Perspetivas para 2025
Com Donald Trump de volta à Sala Oval, as expectativas e os receios são altos. De modo a atacar este segundo mandato, o Presidente americano rodeou-se de um leque distinto de personalidades, com uma abrangência maior do que em 2016, e estendendo-se mais além dos corredores de Washington.
O seu principal aliado tem sido Elon Musk, o bilionário dono e fundador de empresas como a Tesla, a Space X e agora proprietário do X, ex-Twitter. Musk será o responsável pelo DOGE (Departamento de Eficiência Governamental), talvez a maior semelhança que esta administração terá com a filosofia de Reagan. Segundo a análise da corretora XTB, «até ao momento, o setor tecnológico tem reagido de forma bastante positiva com a vitória de Donald Trump e a decisão de avançar com o departamento de eficiência conduzido por Elon Musk».

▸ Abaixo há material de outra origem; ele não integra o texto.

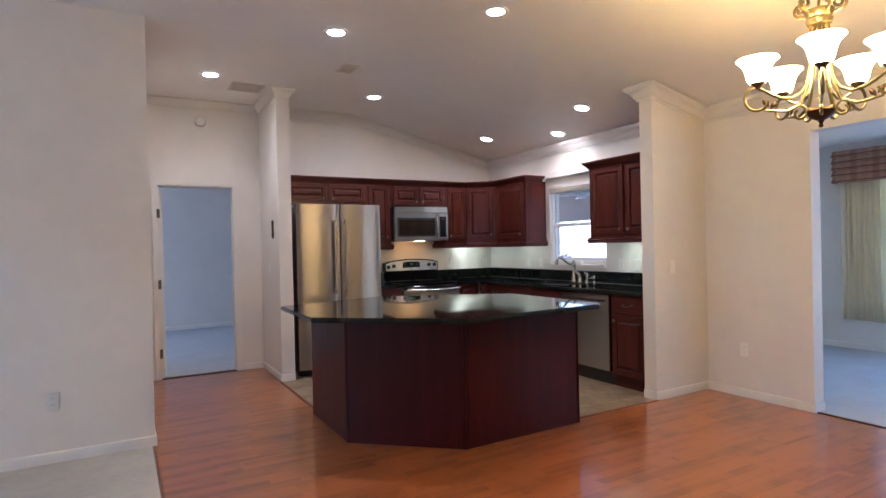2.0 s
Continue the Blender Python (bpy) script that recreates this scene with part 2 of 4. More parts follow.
def wood_floor():
    """Three-strip laminate: strips differ in tone, boards differ by the object's own random value."""
    mat = material("cherry_laminate", (0.33, 0.10, 0.035), 0.28, coat=0.55)
    n, l = mat.node_tree.nodes, mat.node_tree.links
    p, co = n["Principled BSDF"], n["Texture Coordinate"]
    oi, add = n.new("ShaderNodeObjectInfo"), n.new("ShaderNodeVectorMath")
    add.operation = "MULTIPLY_ADD"
    l.new(oi.outputs["Random"], add.inputs[0])
    add.inputs[1].default_value = (7.31, 0.195 * 37, 0.0)
    l.new(co.outputs["Object"], add.inputs[2])
    br = n.new("ShaderNodeTexBrick")
    br.offset, br.squash = 0.37, 1.0
    for k, val in (("Scale", 1.0), ("Brick Width", 0.46), ("Row Height", 0.065), ("Mortar Size", 0.0), ("Mortar Smooth", 0.3), ("Bias", 0.0)):
        br.inputs[k].default_value = val
    br.inputs["Color1"].default_value, br.inputs["Color2"].default_value, br.inputs["Mortar"].default_value = (0.28, 0.28, 0.28, 1), (0.70, 0.70, 0.70, 1), (0.1, 0.1, 0.1, 1)
    l.new(add.outputs[0], br.inputs["Vector"])
    mp, gr = n.new("ShaderNodeMapping"), n.new("ShaderNodeTexNoise")
    mp.inputs["Scale"].default_value = (1.0, 9, 1)
    l.new(add.outputs[0], mp.inputs["Vector"])
    l.new(mp.outputs[0], gr.inputs["Vector"])
    gr.inputs["Scale"].default_value, gr.inputs["Detail"].default_value = 2.0, 2
    blotch = n.new("ShaderNodeTexNoise")
    blotch.inputs["Scale"].default_value = 5
    l.new(add.outputs[0], blotch.inputs["Vector"])
    bw = n.new("ShaderNodeRGBToBW")
    l.new(br.outputs["Color"], bw.inputs[0])
    m1, m2 = n.new("ShaderNodeMath"), n.new("ShaderNodeMath")
    m1.operation = m2.operation = "MULTIPLY_ADD"
    l.new(gr.outputs["Fac"], m1.inputs[0])
    m1.inputs[1].default_value = 0.46
    l.new(bw.outputs[0], m1.inputs[2])
    l.new(blotch.outputs["Fac"], m2.inputs[0])
    m2.inputs[1].default_value = 0.48
    l.new(m1.outputs[0], m2.inputs[2])
    r = n.new("ShaderNodeValToRGB")
    r.color_ramp.elements[0].position, r.color_ramp.elements[1].position = 0.45, 1.25
    r.color_ramp.elements[0].color, r.color_ramp.elements[1].color = (0.12, 0.026, 0.0080, 1), (0.40, 0.126, 0.032, 1)
    l.new(m2.outputs[0], r.inputs["Fac"])
    l.new(r.outputs["Color"], p.inputs["Base Color"])
    return mat


WOODF = wood_floor()


def tile_material():
    mat = material("beige_stone_tile", (0.36, 0.29, 0.19), 0.32, vary=0.3, second=(0.185, 0.12, 0.06), scale=5.5, bump=0.05, bump_scale=60)
    n, l = mat.node_tree.nodes, mat.node_tree.links
    oi, add = n.new("ShaderNodeObjectInfo"), n.new("ShaderNodeVectorMath")
    add.operation = "MULTIPLY_ADD"
    l.new(oi.outputs["Random"], add.inputs[0])
    add.inputs[1].default_value = (11.0, 7.0, 5.0)
    l.new(n["Texture Coordinate"].outputs["Object"], add.inputs[2])
    l.new(add.outputs[0], n["Mapping"].inputs["Vector"])
    return mat


TILE = tile_material()
GROUT = material("grey_grout", (0.30, 0.24, 0.16), 0.9, vary=0.1)


def plaid():
    mat = material("plaid_cloth_fold_shade", (0.3, 0.2, 0.13), 0.9, bump=0.3, bump_scale=500)
    n, l = mat.node_tree.nodes, mat.node_tree.links
    p, co = n["Principled BSDF"], n["Texture Coordinate"]
    last = None
    # Y bands are the plaid; Z bands paint crease shade under each fold
    for axis, scale, colour, base in (("Y", 1.35, (0.25, 0.125, 0.08), (0.42, 0.245, 0.16)), ("Y", 2.7, (0.50, 0.32, 0.21), None), ("Z", 4.03, (0.09, 0.042, 0.028), None)):
        w, r, m = n.new("ShaderNodeTexWave"), n.new("ShaderNodeMapRange"), n.new("ShaderNodeMix")
        w.bands_direction = axis
        w.inputs["Scale"].default_value = scale
        w.inputs["Distortion"].default_value = 0.1 if axis == "Z" else 0.4
        l.new(co.outputs["Object"], w.inputs["Vector"])
        r.inputs["From Min"].default_value, r.inputs["From Max"].default_value, r.inputs["To Max"].default_value = (0.88, 0.96, 0.85) if axis == "Z" else (0.62, 0.9, 0.45)
        w.inputs["Phase Offset"].default_value = 1.45 if axis == "Z" else 0.0
        l.new(w.outputs["Fac"], r.inputs["Value"])
        m.data_type = "RGBA"
        l.new(r.outputs[0], m.inputs[0])
        m.inputs[7].default_value = (*colour, 1)
        if last:
            l.new(last, m.inputs[6])
        else:
            m.inputs[6].default_value = (*base, 1)
        last = m.outputs[2]
    l.new(last, p.inputs["Base Color"])
    return mat


PLAID = plaid()
BAMBOO = material("woven_grass_shade", (0.26, 0.19, 0.11), 0.8, vary=0.4, scale=6, bump=0.6, bump_scale=80, stretch=(1, 0.6, 14))
GRASS = material("pale_paving", (0.74, 0.74, 0.72), 0.9, vary=0.2, scale=0.5)
NEIGHBOUR = material("cream_stucco", (0.72, 0.66, 0.52), 0.8, vary=0.06, scale=1, bump=0.3, bump_scale=30)


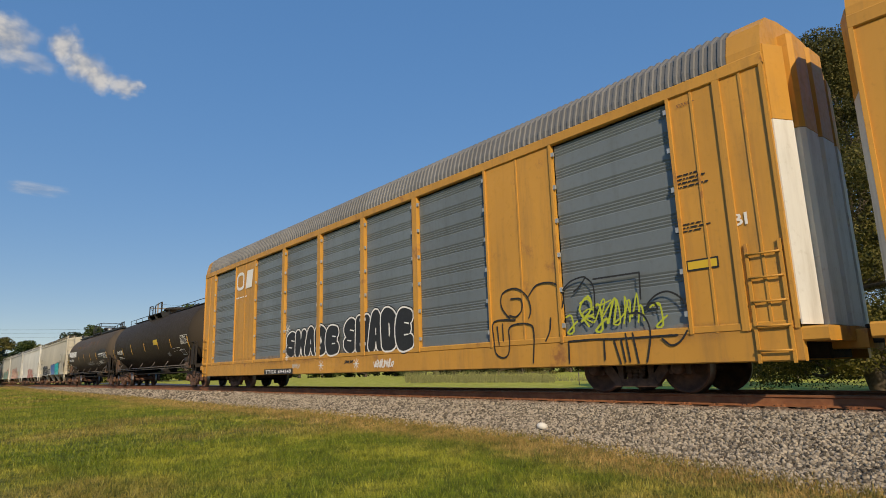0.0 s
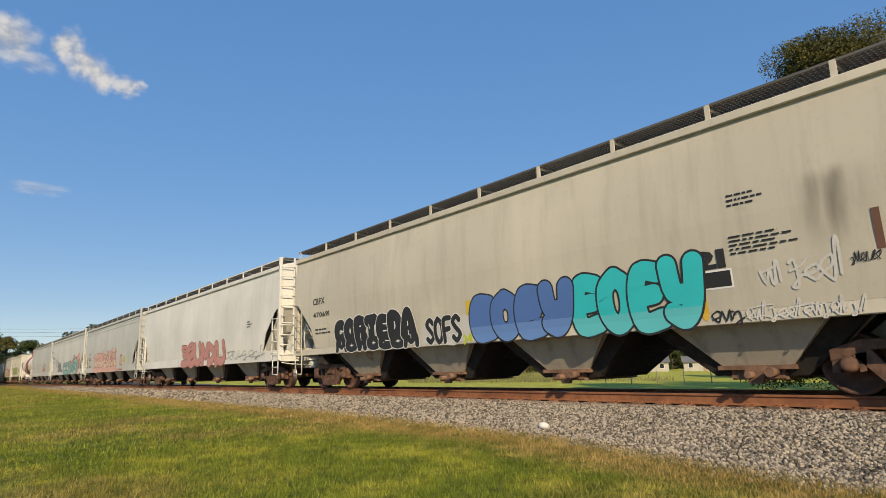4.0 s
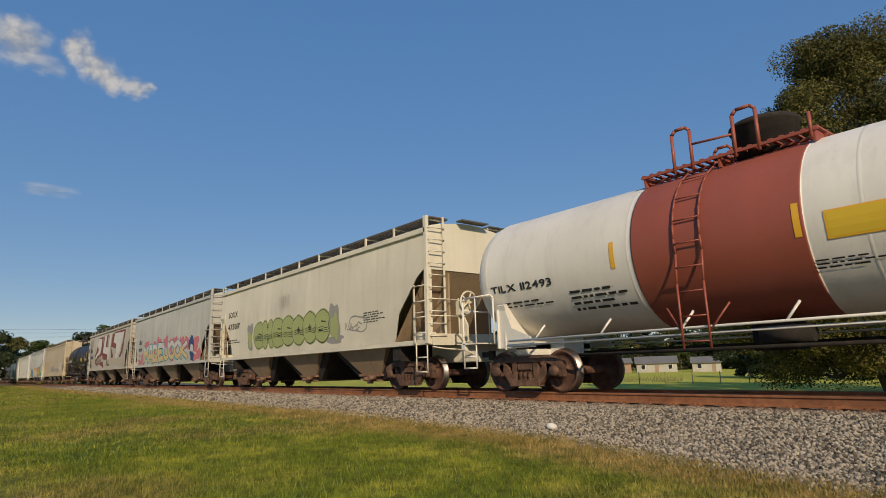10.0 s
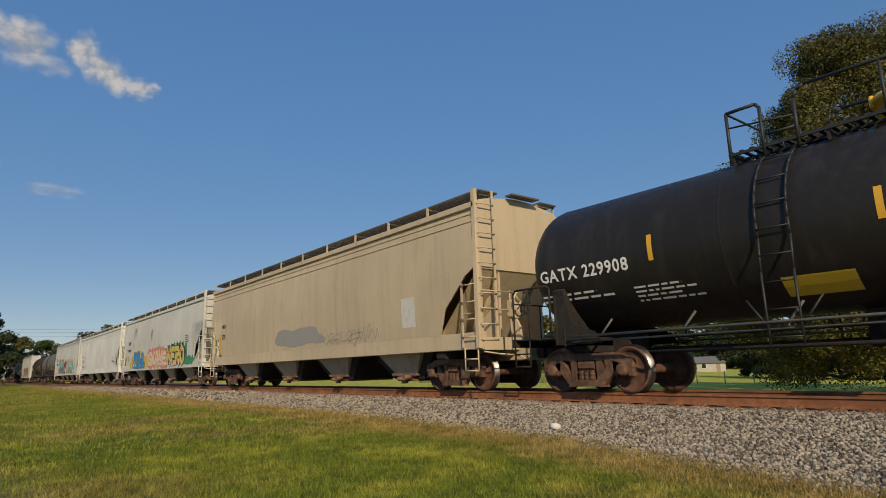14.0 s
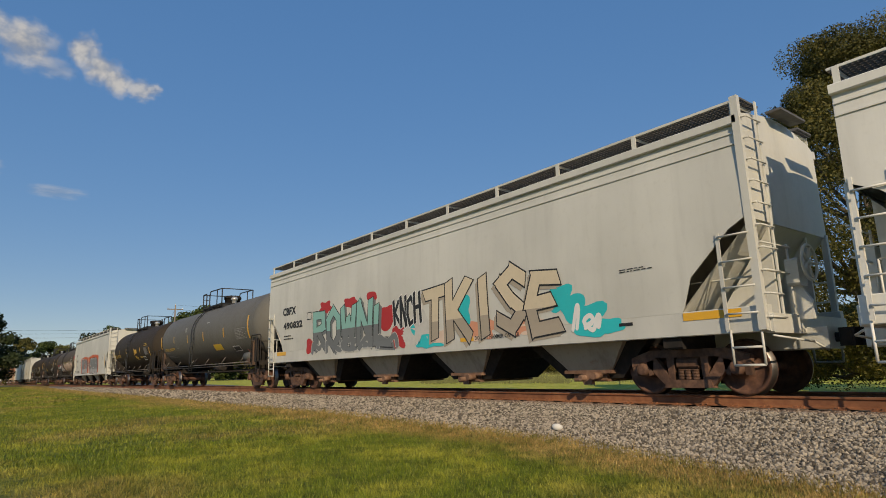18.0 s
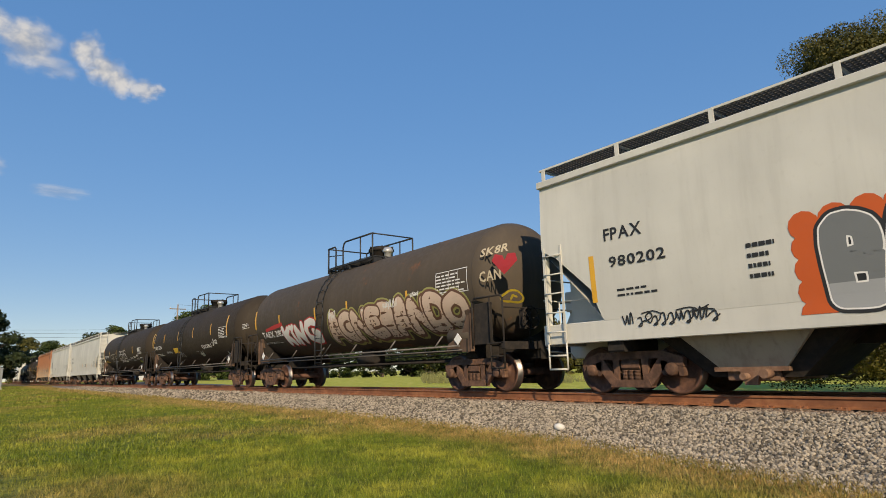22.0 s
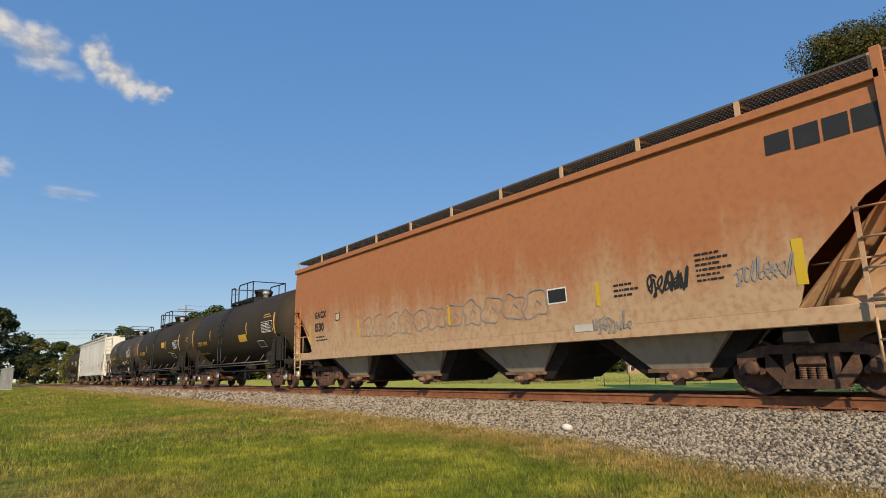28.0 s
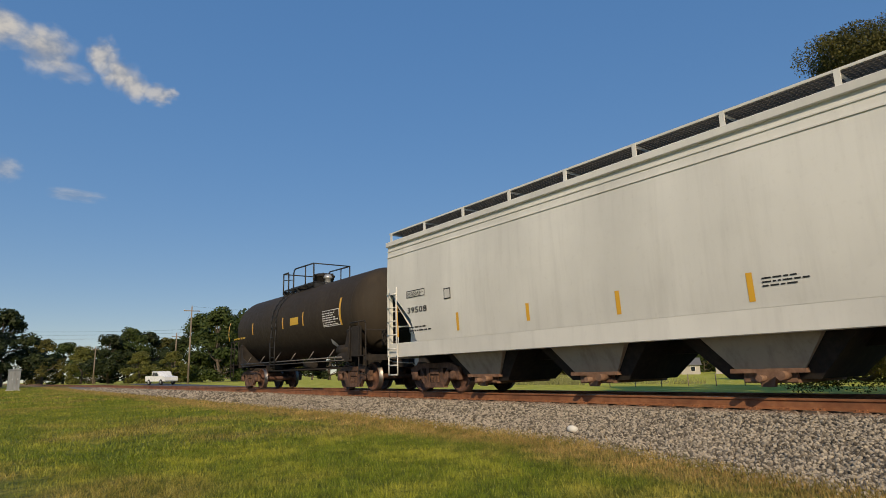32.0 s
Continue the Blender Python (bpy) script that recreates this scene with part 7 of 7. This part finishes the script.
def cloud(az, el, wide, high, lean, density, seed):
    """A thin far patch of cloud in the sky; angles in degrees."""
    dist = 2500.0
    a, e = radians(az), radians(el)
    p = Vector((math.sin(a) * math.cos(e), math.cos(a) * math.cos(e), math.sin(e))) * dist
    fm = Form()
    ring = [(math.cos(2 * math.pi * i / 24), math.sin(2 * math.pi * i / 24), 0) for i in range(24)]
    fm.face(ring)
    ob = new("cloud", fm.mesh("cloud", cloud_material("cloud_%d" % seed, density, seed)))
    ob.matrix_basis = look(p, (0, 0, 0), lean) @ Matrix.Diagonal((dist * math.tan(radians(wide)), dist * math.tan(radians(high)), 1, 1))
    tagged(ob, "soft white cloud high in the blue sky", "cloud", "clouds in the sky", "structure")


for i, (az, el, wide, high, lean, density) in enumerate(((1.2, 26.0, 4.6, 3.8, 10, 1.0), (-2.6, 26.8, 5.4, 3.4, 0, 1.0), (5.3, 26.4, 2.6, 3.0, 30, .9), (6.7, 25.3, 2.8, 2.9, 35, .95),
                                                         (8.0, 24.5, 2.5, 2.5, 20, .9), (10.0, 24.2, 2.6, 2.0, 0, .8), (11.1, 24.4, 1.4, 1.1, 0, .6), (3.2, 24.6, 3.4, 1.8, 0, .4),
                                                         (4.2, 15.0, 4.5, 1.2, 0, .35), (-.8, 16.4, 3.0, 2.2, 0, .45))):
    cloud(az, el, wide, high, lean, density, i + 1)


# ---------------------------------------------------------------- what moves
def train_s(t):
    """How far the train has come along the track, in metres."""
    u = (t - 16) / 16
    return 16 * (17.248 * u - .0604 * u * u + .0007 * u ** 3)


def motions():
    times = list(range(0, 33, 2))
    for car, u in CARS:
        walk(car, [(t, pose(0, u - train_s(t), 0)) for t in times])
    middle = dict(CARS)
    for w, car, off, y in WHEELS:
        # wheels roll along the stretch of track that is seen from close by
        near = [i for i in range(0, 32 * FPS + 1) if -9 < middle[car] + off - train_s(i / FPS) < 30]
        if not near:
            continue
        rows = [(0.0, pose(0, y, .457))] if near[0] > 0 else []
        s0 = train_s(near[0] / FPS)
        a = 0.0
        for i in near:
            a = math.degrees((train_s(i / FPS) - s0) / .457)
            rows.append((i / FPS, pose(0, y, .457, a % 360)))
        if near[-1] < 32 * FPS:
            rows.append((32.0, pose(0, y, .457, a % 360)))
        walk(w, rows)


motions()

No panorama internacional, a expectativa é grande. Espera-se que a calma relativa que pautou as relações internacionais durante o primeiro mandato regresse, com uma política externa baseada na paz pela força. Uma abordagem que pode ser útil na resolução do conflito russo-ucraniano e que Volodymyr Zelensky, líder da Ucrânia, já saudou. A dissuasão e o realismo serão as suas ferramentas principais, contrastando com a política de “de-escalar” adotada pela administração Biden.
O protecionismo é também fator de preocupação, com o Presidente a anunciar já, mesmo antes de tomar posse, que aumentaria as tarifas às importações tanto do Canadá quanto do México para responder aos problemas associados com a imigração ilegal e com o tráfico de droga. Justin Trudeau, primeiro-ministro do Canadá, está em maus lençóis, vítima do “global vibe shift” mencionado na última edição do Nascer do SOL, movimento para o qual Donald Trump contribuiu de forma substancial.
Com tudo isto, os Estados Unidos – e o mundo – preparam-se para o Donald Trump 2.0.